__To be done__: In the listing below, find the line holding "for t, m in" and the line holding "scene.view_settings.keyframe_insert(path, frame=frame(t))". Write out those two lines and all lines between, exactly, and nothing more.

__Given material__:
- - - - - - -
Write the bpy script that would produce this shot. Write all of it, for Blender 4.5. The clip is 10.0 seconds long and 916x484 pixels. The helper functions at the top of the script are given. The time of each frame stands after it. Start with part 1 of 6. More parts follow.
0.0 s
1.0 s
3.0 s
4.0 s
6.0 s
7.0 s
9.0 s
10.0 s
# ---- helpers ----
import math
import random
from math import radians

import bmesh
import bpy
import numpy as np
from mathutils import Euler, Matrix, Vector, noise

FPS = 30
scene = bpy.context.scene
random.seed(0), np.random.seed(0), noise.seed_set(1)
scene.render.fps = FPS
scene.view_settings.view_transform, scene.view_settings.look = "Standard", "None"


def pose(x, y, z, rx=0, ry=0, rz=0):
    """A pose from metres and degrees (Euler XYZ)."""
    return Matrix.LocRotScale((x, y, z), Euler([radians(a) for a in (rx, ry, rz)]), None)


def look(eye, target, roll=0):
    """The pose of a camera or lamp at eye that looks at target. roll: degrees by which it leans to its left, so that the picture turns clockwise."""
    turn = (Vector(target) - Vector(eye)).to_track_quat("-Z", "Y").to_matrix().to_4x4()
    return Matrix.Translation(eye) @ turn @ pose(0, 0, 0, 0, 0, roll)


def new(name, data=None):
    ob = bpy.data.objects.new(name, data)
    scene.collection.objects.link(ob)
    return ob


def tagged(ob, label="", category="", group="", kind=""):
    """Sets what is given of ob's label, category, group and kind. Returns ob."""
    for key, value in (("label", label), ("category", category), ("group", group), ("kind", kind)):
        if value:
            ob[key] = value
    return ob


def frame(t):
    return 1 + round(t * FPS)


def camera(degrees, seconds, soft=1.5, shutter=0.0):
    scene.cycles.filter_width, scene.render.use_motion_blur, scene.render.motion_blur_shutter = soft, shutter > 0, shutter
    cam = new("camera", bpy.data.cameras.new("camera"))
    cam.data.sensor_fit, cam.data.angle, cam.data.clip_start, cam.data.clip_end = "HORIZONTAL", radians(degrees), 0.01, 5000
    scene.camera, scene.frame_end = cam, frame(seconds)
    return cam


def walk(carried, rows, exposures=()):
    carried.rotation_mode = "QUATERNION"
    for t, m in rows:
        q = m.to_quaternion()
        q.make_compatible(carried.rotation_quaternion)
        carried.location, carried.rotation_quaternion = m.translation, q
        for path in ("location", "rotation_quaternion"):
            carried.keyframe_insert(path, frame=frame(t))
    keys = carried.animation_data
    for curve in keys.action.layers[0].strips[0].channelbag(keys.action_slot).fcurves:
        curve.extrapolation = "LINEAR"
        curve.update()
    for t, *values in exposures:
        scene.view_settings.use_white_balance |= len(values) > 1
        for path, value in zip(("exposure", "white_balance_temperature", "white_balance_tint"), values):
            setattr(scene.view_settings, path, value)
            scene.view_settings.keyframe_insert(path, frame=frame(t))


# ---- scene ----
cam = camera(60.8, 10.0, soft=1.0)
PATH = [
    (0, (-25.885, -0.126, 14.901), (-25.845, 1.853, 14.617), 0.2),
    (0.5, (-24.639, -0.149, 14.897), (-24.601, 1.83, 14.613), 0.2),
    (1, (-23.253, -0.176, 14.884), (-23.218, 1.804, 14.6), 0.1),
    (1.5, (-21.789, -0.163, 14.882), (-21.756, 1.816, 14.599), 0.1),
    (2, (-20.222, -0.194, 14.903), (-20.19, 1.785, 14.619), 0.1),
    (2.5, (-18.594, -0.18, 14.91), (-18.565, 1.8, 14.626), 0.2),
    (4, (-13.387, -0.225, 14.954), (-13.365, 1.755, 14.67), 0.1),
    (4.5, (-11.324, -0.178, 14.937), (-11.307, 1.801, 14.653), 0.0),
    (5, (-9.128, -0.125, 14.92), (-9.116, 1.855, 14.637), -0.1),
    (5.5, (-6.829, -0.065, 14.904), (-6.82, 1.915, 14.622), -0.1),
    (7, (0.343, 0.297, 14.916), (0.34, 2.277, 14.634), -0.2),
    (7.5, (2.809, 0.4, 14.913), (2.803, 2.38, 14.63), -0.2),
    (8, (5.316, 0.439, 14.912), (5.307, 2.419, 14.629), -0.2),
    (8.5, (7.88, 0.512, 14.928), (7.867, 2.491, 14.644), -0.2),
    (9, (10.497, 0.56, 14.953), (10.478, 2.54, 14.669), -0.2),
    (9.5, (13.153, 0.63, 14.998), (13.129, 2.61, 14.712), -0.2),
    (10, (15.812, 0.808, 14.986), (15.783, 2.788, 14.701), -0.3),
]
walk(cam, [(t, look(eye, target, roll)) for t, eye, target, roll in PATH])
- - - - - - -
__Finished task__:
    for t, m in rows:
        q = m.to_quaternion()
        q.make_compatible(carried.rotation_quaternion)
        carried.location, carried.rotation_quaternion = m.translation, q
        for path in ("location", "rotation_quaternion"):
            carried.keyframe_insert(path, frame=frame(t))
    keys = carried.animation_data
    for curve in keys.action.layers[0].strips[0].channelbag(keys.action_slot).fcurves:
        curve.extrapolation = "LINEAR"
        curve.update()
    for t, *values in exposures:
        scene.view_settings.use_white_balance |= len(values) > 1
        for path, value in zip(("exposure", "white_balance_temperature", "white_balance_tint"), values):
            setattr(scene.view_settings, path, value)
            scene.view_settings.keyframe_insert(path, frame=frame(t))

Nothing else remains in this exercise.